Double Q Learning: use one network for maximization, one for evaluation.

Double DQN: instead of using the target network to compute $\max_{a’}Q(s’, a’)$ , do the argmax over the current network, and then evaluate this state and action on the target network. Similar to Double Q learning.

Policy Search

These algorithms improve the policy directly, which as benefits. You can have a meaningful stochastic policy, and you can also easily deal with continuous action spaces.

Policy Gradient: The objective is $J$ , which is the same as $V$ . The gradient is $R(\tau)\sum_t^T \nabla_\theta \log \pi_\theta(a_t | s_t)$ with monte carlo estimate. You can remove past rewards due to causality, which decreases variance. This causality corrected version is called REINFORCE. You can add a baseline to subtract from the rewards to reduce the variance.

Actor-Critic Methods: essentially cases where you see that $\sum_t r_t - b_t$ can be approximated by $Q(s,a) - V(s) = A(s, a)$ . So you can train an advantage function using function approximation value methods. This function is the critic, and the policy gradient yields the actor.

TRPO: If we stay within a certain distance of the data generation policy, you can guarantee an improvement in $J$ . The reasoning is subtle, but concretely, this means that we either run a constrained optimization, a regularized optimization, or just clip the importance samples if they are too large (PPO). Intuitively, PPO prevents some abnormality from sucking all of the numbers to a few small datapoints (which can happen with importance sampling).

Exploration

These are ways that we can best explore the environment, because this is a pretty large issue for RL agents.

Bandits

Bandits are the simplest problem without any state. You just execute actions with a horizon of 1. How do you get to the best action in the fastest amount of time?

Greedy Algorithm: pick the best estimate. Can have linear regret.

Epsilon greedy: greedy but you also try stuff randomly with $\epsilon$ probability. Annealed epsilon greedy can be sublinear.

UCB: add a number to your estimate that gives you a certain guarantee that the true value is below this bound with probability $1-\delta$ . Provably sublinear

Thompson sampling: keep a distribution of possible models for the bandits, sample one at every time step, and then use that model to find the arm to pull. Sublinear

MDPs

MBIE-EB: Add a bonus to the reward that corresponds to the frequency of exploration. You may use a pseudocount due to the curse of dimensionality.

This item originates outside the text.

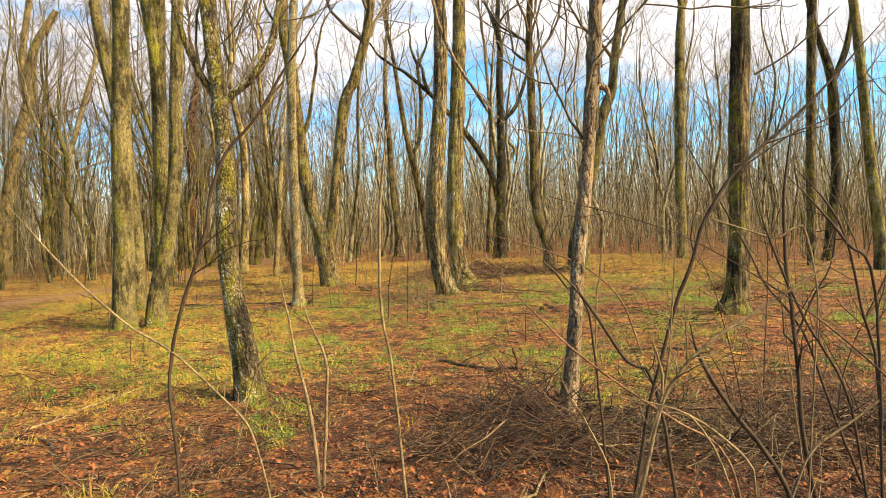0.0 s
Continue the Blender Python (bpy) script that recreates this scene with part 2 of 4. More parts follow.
MATS["straw"] = n.done(n.ramp(n.island(), (0.0, (0.13, 0.055, 0.016)), (0.35, (0.42, 0.20, 0.028)), (0.7, (0.50, 0.31, 0.036)), (0.9, (0.40, 0.33, 0.035)), (1.0, (0.18, 0.22, 0.02))))
n = Nodes("green_herb", 0.6, 0.35)
MATS["herb"] = n.done(n.ramp(n.island(), (0.0, (0.03, 0.075, 0.010)), (0.5, (0.09, 0.165, 0.013)), (1.0, (0.21, 0.25, 0.022))))

n = Nodes("forest_floor", 0.9, 0.2)
leafy = n.cells(26, n.scaled(1, 1, 1), "F1", "Color")
leafy2 = n.cells(47, None, "F1", "Color")
browns = n.ramp(leafy, (0.0, (0.045, 0.018, 0.009)), (0.4, (0.23, 0.075, 0.022)), (0.75, (0.44, 0.17, 0.042)), (1.0, (0.52, 0.28, 0.085)))
browns2 = n.ramp(leafy2, (0.0, (0.05, 0.022, 0.011)), (0.5, (0.31, 0.105, 0.028)), (1.0, (0.52, 0.24, 0.06)))
litter = n.mix(n.noise(9, 3), browns, browns2)
litter = n.mix(n.ramp(n.noise(3.4, 6, 0.75), (0.42, 0.0), (0.58, 0.85)), litter, (0.035, 0.017, 0.011))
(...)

Thompson Sampling sample an MDP every step, and create a value function based on it. or, you can sample a Q function directly.

Offline Learning

Here, we are trying to make a meaningful policy using data that is already collected

Behavior cloning: regress to actions in the dataset. This only works if the data is optimal. May not recover from mistakes, and does not do better than behavior policy.

Linear Feature Reward Inverse RL: You’re trying to learn a reward function given the data. You essentially create the most entropic policy given a reward parameterization, and you’re trying to parameterize a reward whose entropic policy yields the highest likelihood of the observed trajectories.

Fitted Q Iteration: Similar idea to SARSA, and we’re trying to get the value of a policy by using the data collected from a different behavior policy. Or, you can use a Q learning approach directly and try to get $Q^*$ from the data.